Title:          Ted Hughes: A Literary Life
Author:         Neil Roberts
Publisher:      Macmillan.(Nov. 2006)
ISBN:           1-4039-3605-6
Price:          £45.00   US$69.00  (hardback)    245 pages
Reviewed by Ann Skea


Young Hughes
As a young man, Ted Hughes must have seemed blessed. He was extravagantly gifted, as his juvenile poetry shows, and was warmly encouraged by his family and teachers. From a socially and economically modest background in Yorkshire, he won a place at Cambridge, despite performing poorly in his entrance exam: his teacher persuaded the college to accept him because of his talent as a writer”.

Such was the beginning of a writing life which eventually led to Ted Hughes being offered the most prestigious position for any poet in Britain, that of Poet Laureate. This was a position he occupied for fourteen years until his death in 1998.

What made him such an honoured poet? And how did he overcome the huge personal traumas of the death of Sylvia Plath, and of Assia Wevill and her daughter Shura, and the resulting notoriety and animosity which dogged him for the rest of his life?
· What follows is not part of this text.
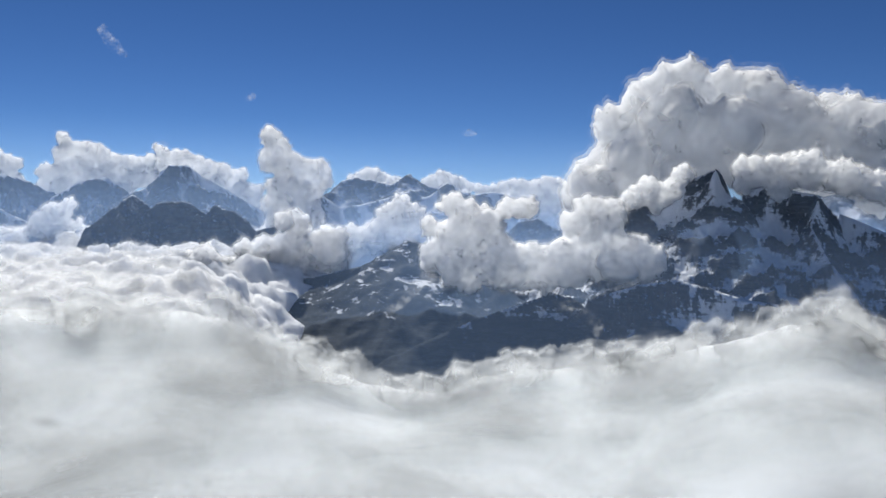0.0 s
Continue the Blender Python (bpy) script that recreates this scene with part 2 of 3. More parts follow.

Neil Roberts’s book, Ted Hughes: A Literary Life, does, to a large extent, answer these questions. But this book is not a biography, although Roberts has consulted biographies as well as many of Hughes’s very personal letters to family and close friends. He includes a chapter on Hughes’s poetic collaboration with Sylvia Plath and the influence of her work on his; and he bravely wades into the “Plath Wars”, looks at many of the accusations made against Hughes, and presents an admirably informed and balanced view of their validity. Undoubtedly, there will be Plath followers who do not agree with him, but many of them are not inclined to agree with any favourable or balanced view of Ted Hughes.

Nor is Roberts’s book a hagiography. Roberts offers a critical appraisal of most of Ted Hughes’s work based on his own close reading over it over many years and on meticulous research amongst the many texts and manuscripts currently available.

Mostly, this book is an attempt to show how Ted Hughes’s work was shaped by his experiences, especially those of his earliest years, and how a core of deeply held beliefs was consistently expressed by and in his poetry. It presents a well supported argument for Roberts’s belief that “Nothing Hughes wrote which was not to some degree a report of his inner life had any value for him”. All of which is consistent with the requirements of this series of books commissioned by Palgrave Macmillan to cover the lives and careers of “admired and influential English-language authors”, and trace “the professional, publishing and social contexts” which shaped their writing.

Not everyone will agree with Roberts’s interpretation of Hughes’s views or with his analysis of the poems. And Roberts himself quotes Hughes’s own words in a letter to Keith Sagar: “Finally, poems belong to readers, just as houses belong to those who live in them & not to the builders”, by which Hughes implied that just as we furnish our houses according to our own taste, so our interpretation of a poem is a reflection of our individual response to it. Nevertheless, Roberts is an acute and sensitive observer of the language and rhythm of Hughes’s poetry, and his discussion of many of the poems and most of the poetic sequences is perceptive and interesting.

In essence, this book is valuable background reading for any discussion of Ted Hughes’s life and work and it invites a response from readers. Some (like Keith Sagar and myself) who are especially interested in Hughes’s work, will respond by carrying on discussions with Roberts over certain points and taking issue with him over others. I, for example regret that Roberts has not considered my own detailed analysis of Birthday Letters and Howls & Whispers. It would, perhaps, have resolved some of the issues he raises about these sequences of poems. It is a pity that many academics (unlike their students) still regard Internet publication with suspicion and feel that they can justifiably ignore it. This is not necessarily true of Neil Roberts, who now says that he should have included my work on these sequences his discussion, and who does refer to other items on my web-pages in his book. Nor is it true amongst scientists, who have long accepted on-line publication in moderated journals as a very important way of presenting new discoveries and theories for debate and confirmation.

This aside, I mostly agree with Roberts’s interpretation of Hughes’s life and work, especially with his description of Hughes as a shamanic poet who, like Shakespeare, Blake, Yeats and Eliot, consistently drew for inspiration on his inner world. He mentions Hughes’s use of memory and visualization, his concern about ecological issues, and he traces the shamanic pattern of some of Hughes’s work. It is a pity then, that like others who have discussed Hughes’s interest in shamanism, he does not follow this through and see that Hughes’s purpose was not just self-healing but, through the shaping, structure and especially the publication of his work, an intentional channelling of healing imaginative energies into a society which sorely needs them. Hughes’s very serious interest in the ancient occult, spiritual practices which were actively used by Renaissance poets was also part of this shamanic purpose and it, too, shaped his life and work.